┏━━

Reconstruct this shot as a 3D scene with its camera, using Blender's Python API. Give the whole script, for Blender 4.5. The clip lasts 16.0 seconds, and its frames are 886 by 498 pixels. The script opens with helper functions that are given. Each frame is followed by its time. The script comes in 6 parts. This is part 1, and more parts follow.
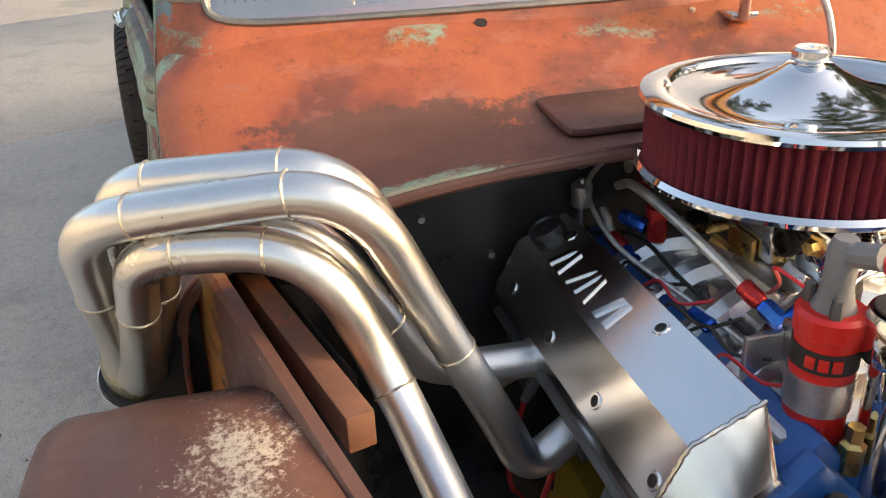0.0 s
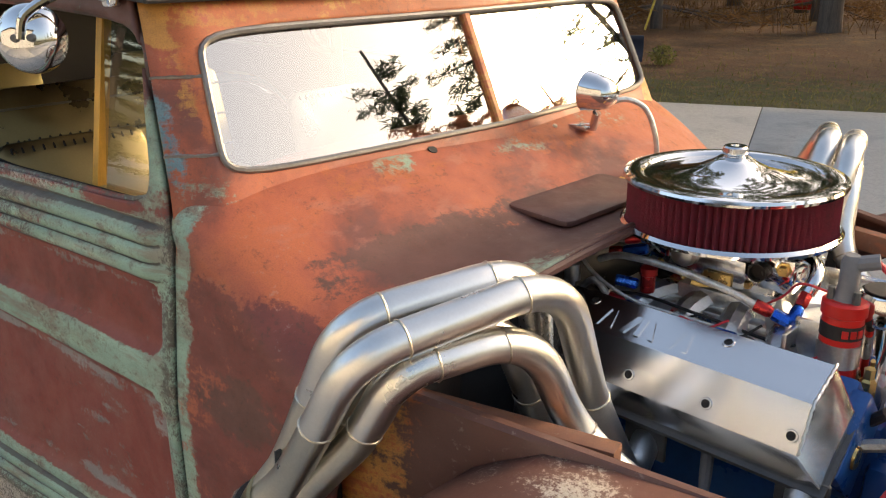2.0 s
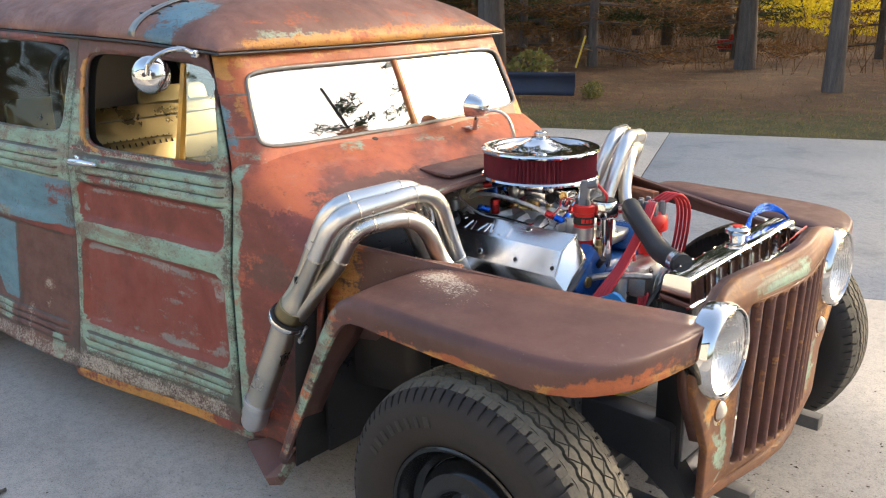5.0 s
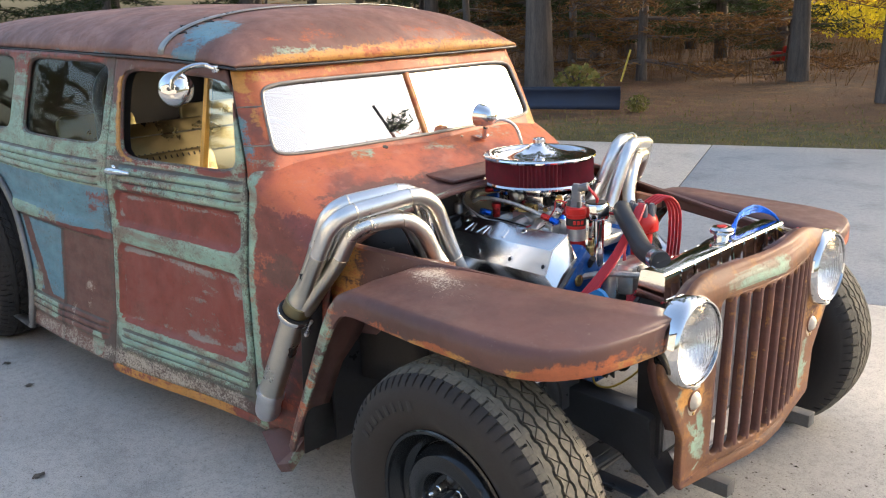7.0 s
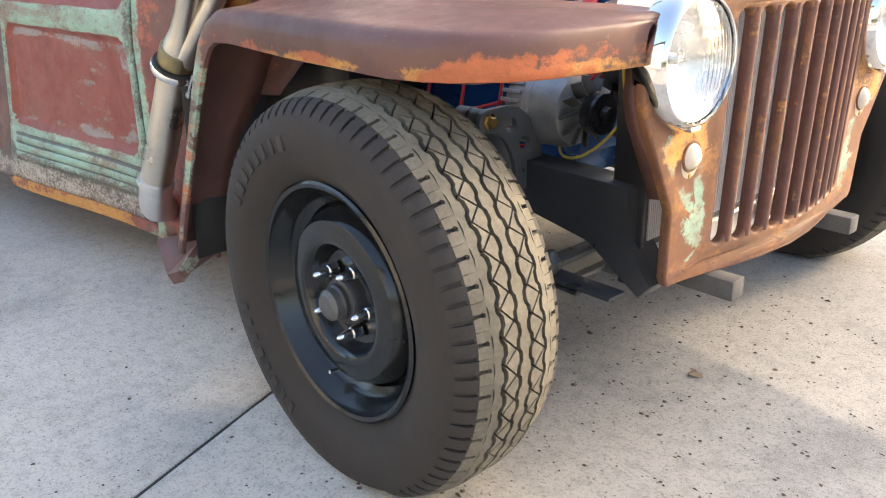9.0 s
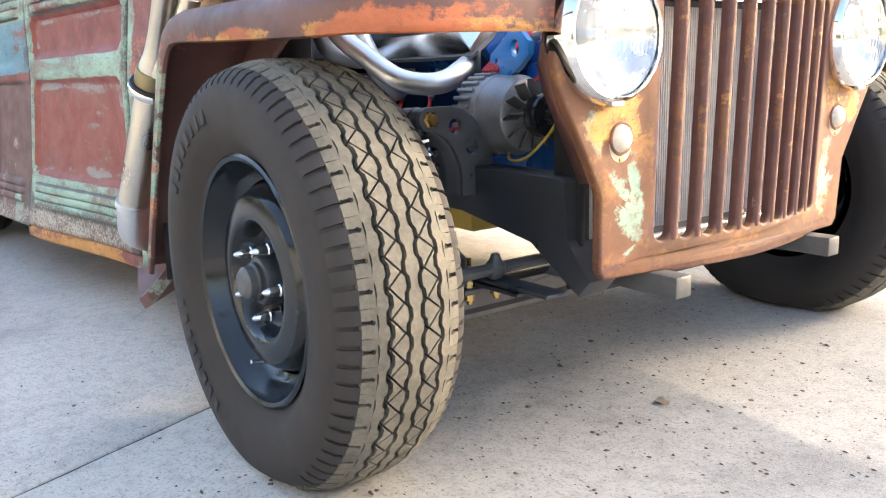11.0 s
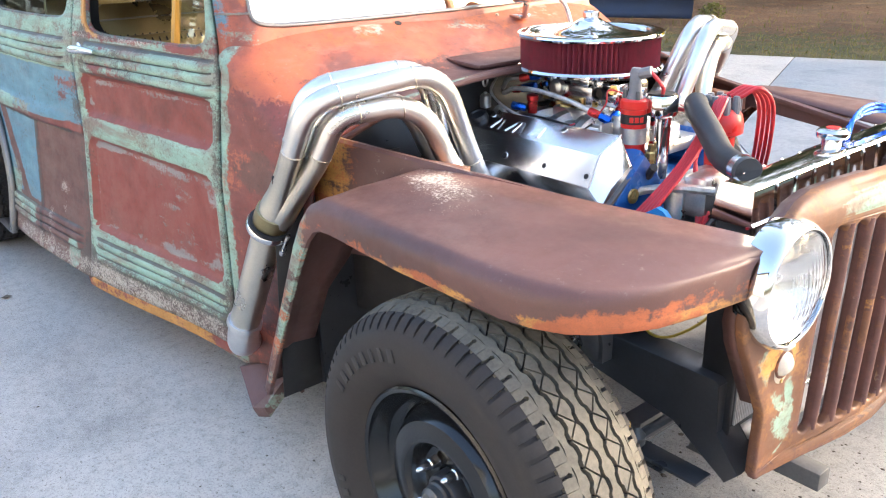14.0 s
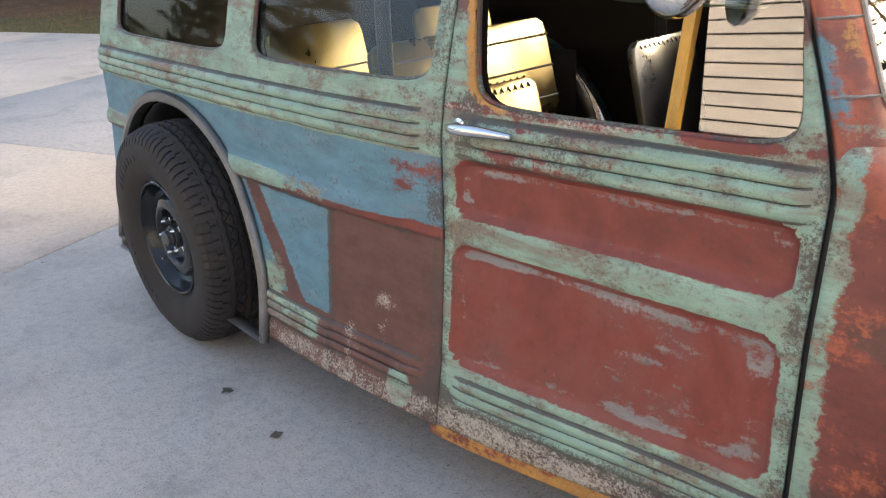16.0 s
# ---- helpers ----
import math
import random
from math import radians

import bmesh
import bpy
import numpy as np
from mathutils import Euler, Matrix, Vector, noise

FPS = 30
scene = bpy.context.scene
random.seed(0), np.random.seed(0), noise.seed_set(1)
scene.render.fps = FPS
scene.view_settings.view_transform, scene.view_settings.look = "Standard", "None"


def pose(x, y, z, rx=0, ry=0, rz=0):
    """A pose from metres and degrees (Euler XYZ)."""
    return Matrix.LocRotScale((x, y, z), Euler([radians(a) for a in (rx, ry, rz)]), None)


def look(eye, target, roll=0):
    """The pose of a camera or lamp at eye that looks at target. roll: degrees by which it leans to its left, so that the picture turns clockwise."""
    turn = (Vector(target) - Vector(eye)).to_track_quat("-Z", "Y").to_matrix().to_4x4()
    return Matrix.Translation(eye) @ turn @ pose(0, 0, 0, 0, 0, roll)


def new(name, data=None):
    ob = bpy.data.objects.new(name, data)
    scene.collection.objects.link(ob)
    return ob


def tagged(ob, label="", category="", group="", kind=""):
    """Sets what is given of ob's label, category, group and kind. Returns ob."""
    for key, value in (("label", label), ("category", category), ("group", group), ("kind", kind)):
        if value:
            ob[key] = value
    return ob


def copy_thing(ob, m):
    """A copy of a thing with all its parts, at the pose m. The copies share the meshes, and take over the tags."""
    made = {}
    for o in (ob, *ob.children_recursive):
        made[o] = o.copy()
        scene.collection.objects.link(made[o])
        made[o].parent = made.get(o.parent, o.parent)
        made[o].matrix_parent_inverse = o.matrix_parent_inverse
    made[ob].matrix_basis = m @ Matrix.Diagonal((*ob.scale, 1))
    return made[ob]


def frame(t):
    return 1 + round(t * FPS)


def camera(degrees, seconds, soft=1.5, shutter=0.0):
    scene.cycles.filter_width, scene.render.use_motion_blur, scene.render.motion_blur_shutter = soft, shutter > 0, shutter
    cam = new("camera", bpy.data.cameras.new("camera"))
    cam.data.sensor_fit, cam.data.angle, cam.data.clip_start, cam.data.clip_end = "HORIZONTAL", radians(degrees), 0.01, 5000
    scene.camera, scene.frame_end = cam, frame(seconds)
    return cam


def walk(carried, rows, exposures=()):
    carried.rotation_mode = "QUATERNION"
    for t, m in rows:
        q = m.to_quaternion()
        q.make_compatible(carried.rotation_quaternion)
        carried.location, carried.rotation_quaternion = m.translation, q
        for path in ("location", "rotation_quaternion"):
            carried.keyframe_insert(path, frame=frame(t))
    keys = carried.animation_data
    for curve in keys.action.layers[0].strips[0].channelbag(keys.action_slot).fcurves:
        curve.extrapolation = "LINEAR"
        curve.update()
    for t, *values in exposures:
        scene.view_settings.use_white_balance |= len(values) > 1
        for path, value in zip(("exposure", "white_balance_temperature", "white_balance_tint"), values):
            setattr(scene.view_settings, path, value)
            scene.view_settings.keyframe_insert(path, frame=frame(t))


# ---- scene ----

┗━━

--- AIM OF THE TASK ---
Transcribe the full listing above exactly, with the images removed.

--- SOLUTION TO THIS PROBLEM ---
Reconstruct this shot as a 3D scene with its camera, using Blender's Python API. Give the whole script, for Blender 4.5. The clip lasts 16.0 seconds, and its frames are 886 by 498 pixels. The script opens with helper functions that are given. Each frame is followed by its time. The script comes in 6 parts. This is part 1, and more parts follow.
0.0 s
2.0 s
5.0 s
7.0 s
9.0 s
11.0 s
14.0 s
16.0 s
# ---- helpers ----
import math
import random
from math import radians

import bmesh
import bpy
import numpy as np
from mathutils import Euler, Matrix, Vector, noise

FPS = 30
scene = bpy.context.scene
random.seed(0), np.random.seed(0), noise.seed_set(1)
scene.render.fps = FPS
scene.view_settings.view_transform, scene.view_settings.look = "Standard", "None"


def pose(x, y, z, rx=0, ry=0, rz=0):
    """A pose from metres and degrees (Euler XYZ)."""
    return Matrix.LocRotScale((x, y, z), Euler([radians(a) for a in (rx, ry, rz)]), None)


def look(eye, target, roll=0):
    """The pose of a camera or lamp at eye that looks at target. roll: degrees by which it leans to its left, so that the picture turns clockwise."""
    turn = (Vector(target) - Vector(eye)).to_track_quat("-Z", "Y").to_matrix().to_4x4()
    return Matrix.Translation(eye) @ turn @ pose(0, 0, 0, 0, 0, roll)


def new(name, data=None):
    ob = bpy.data.objects.new(name, data)
    scene.collection.objects.link(ob)
    return ob


def tagged(ob, label="", category="", group="", kind=""):
    """Sets what is given of ob's label, category, group and kind. Returns ob."""
    for key, value in (("label", label), ("category", category), ("group", group), ("kind", kind)):
        if value:
            ob[key] = value
    return ob


def copy_thing(ob, m):
    """A copy of a thing with all its parts, at the pose m. The copies share the meshes, and take over the tags."""
    made = {}
    for o in (ob, *ob.children_recursive):
        made[o] = o.copy()
        scene.collection.objects.link(made[o])
        made[o].parent = made.get(o.parent, o.parent)
        made[o].matrix_parent_inverse = o.matrix_parent_inverse
    made[ob].matrix_basis = m @ Matrix.Diagonal((*ob.scale, 1))
    return made[ob]


def frame(t):
    return 1 + round(t * FPS)


def camera(degrees, seconds, soft=1.5, shutter=0.0):
    scene.cycles.filter_width, scene.render.use_motion_blur, scene.render.motion_blur_shutter = soft, shutter > 0, shutter
    cam = new("camera", bpy.data.cameras.new("camera"))
    cam.data.sensor_fit, cam.data.angle, cam.data.clip_start, cam.data.clip_end = "HORIZONTAL", radians(degrees), 0.01, 5000
    scene.camera, scene.frame_end = cam, frame(seconds)
    return cam


def walk(carried, rows, exposures=()):
    carried.rotation_mode = "QUATERNION"
    for t, m in rows:
        q = m.to_quaternion()
        q.make_compatible(carried.rotation_quaternion)
        carried.location, carried.rotation_quaternion = m.translation, q
        for path in ("location", "rotation_quaternion"):
            carried.keyframe_insert(path, frame=frame(t))
    keys = carried.animation_data
    for curve in keys.action.layers[0].strips[0].channelbag(keys.action_slot).fcurves:
        curve.extrapolation = "LINEAR"
        curve.update()
    for t, *values in exposures:
        scene.view_settings.use_white_balance |= len(values) > 1
        for path, value in zip(("exposure", "white_balance_temperature", "white_balance_tint"), values):
            setattr(scene.view_settings, path, value)
            scene.view_settings.keyframe_insert(path, frame=frame(t))


# ---- scene ----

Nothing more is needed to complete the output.